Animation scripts
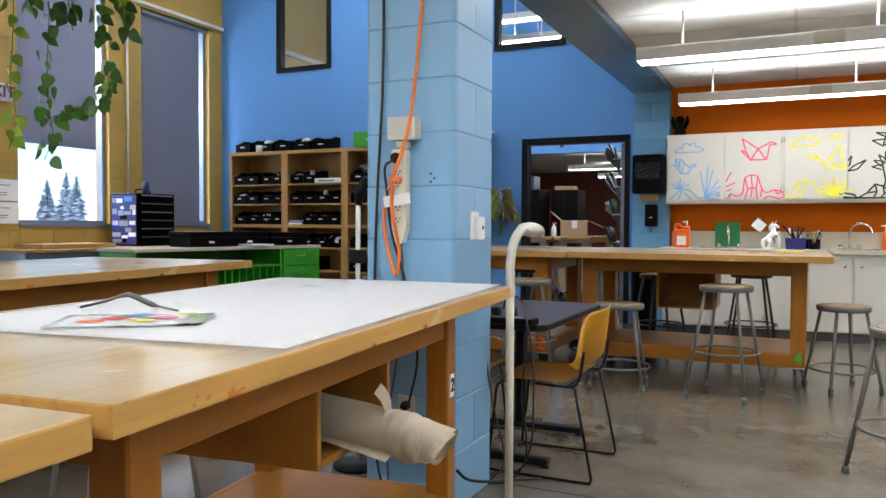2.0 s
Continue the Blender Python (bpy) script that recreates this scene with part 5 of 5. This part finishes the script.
cable("black_plug_cable", [(-1.826, F - 0.068, 1.335), (-1.86, F - 0.07, 1.31), (-1.868, F - 0.04, 1.22), (-1.85, F - 0.03, 1.05), (-1.80, F - 0.02, 0.88), (-1.745, F - 0.02, 0.6), (-1.77, F - 0.045, 0.40)], 0.005, M_CABLE_B, "black cable from the power strip")
cable("grey_cable", [(-1.818, F - 0.02, 1.02), (-1.81, F - 0.02, 0.9), (-1.83, F - 0.02, 0.6), (-1.87, F - 0.03, 0.3), (-1.85, F - 0.05, 0.03)], 0.0045, M_GREYRUB, "grey cable below the power strip")
wb = thing("wall_unit", pose(-1.93, F, 2.21), "white plastic speaker box high on the column", "speaker")
part("housing", bx(-0.13, -0.16, 0.0, 0.09, -0.001, 0.13, 0.015, seg=2), M_WHITE, wb)
part("foot_plate", bx(-0.06, -0.10, -0.025, 0.06, -0.01, -0.0005, 0.006), M_CREAM, wb)
o2 = thing("wall_outlet", pose(CX1, 4.19, 1.09), "white wall outlet with a plugged-in adapter", "outlet")
part("plate", bx(0.0005, -0.05, -0.055, 0.008, 0.03, 0.055, 0.003), M_LABEL, o2)
part("adapter", bx(0.0085, -0.015, -0.055, 0.032, 0.035, 0.035, 0.004), M_WHITE, o2)
part("slot", bx(0.0325, 0.002, -0.015, 0.0335, 0.018, 0.0), M_RUBBER, o2)
o3 = thing("wall_outlet", pose(-1.80, F, 0.37), "cream wall outlet with two black plugs", "outlet")
part("plate", bx(-0.037, -0.008, -0.06, 0.037, -0.0005, 0.06, 0.003), M_CREAM, o3)
for z in (0.025, -0.025):
    part("plug", lathe(B(), [(0.018, 0), (0.018, 0.02), (0.010, 0.04)], 12, pose(0.004, -0.008, z, 90, 0, 0)), M_RUBBER, o3)
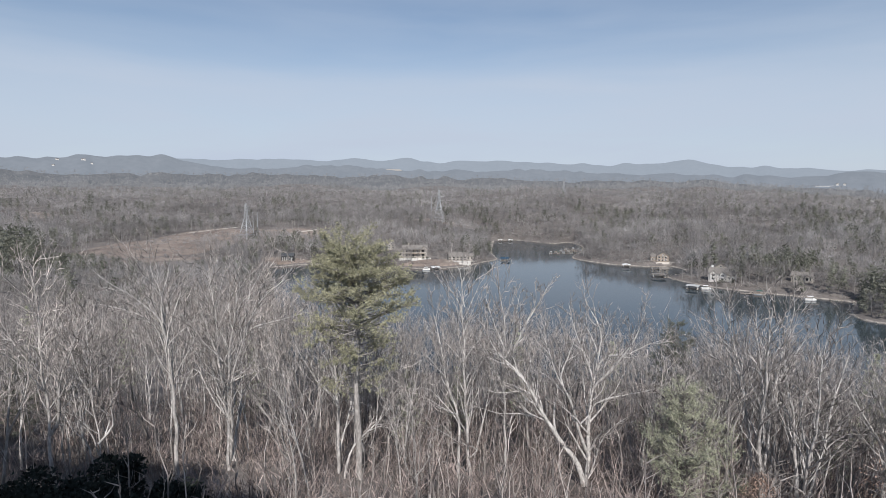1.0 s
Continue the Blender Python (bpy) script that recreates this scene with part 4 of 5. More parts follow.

**Prompt**
Only lines with the word "Blender" are wanted, so copy each one from the records.

**Worked answer**
Continue the Blender Python (bpy) script that recreates this scene with part 5 of 5. This part finishes the script.
Continue the Blender Python (bpy) script that recreates this scene with part 4 of 5. More parts follow.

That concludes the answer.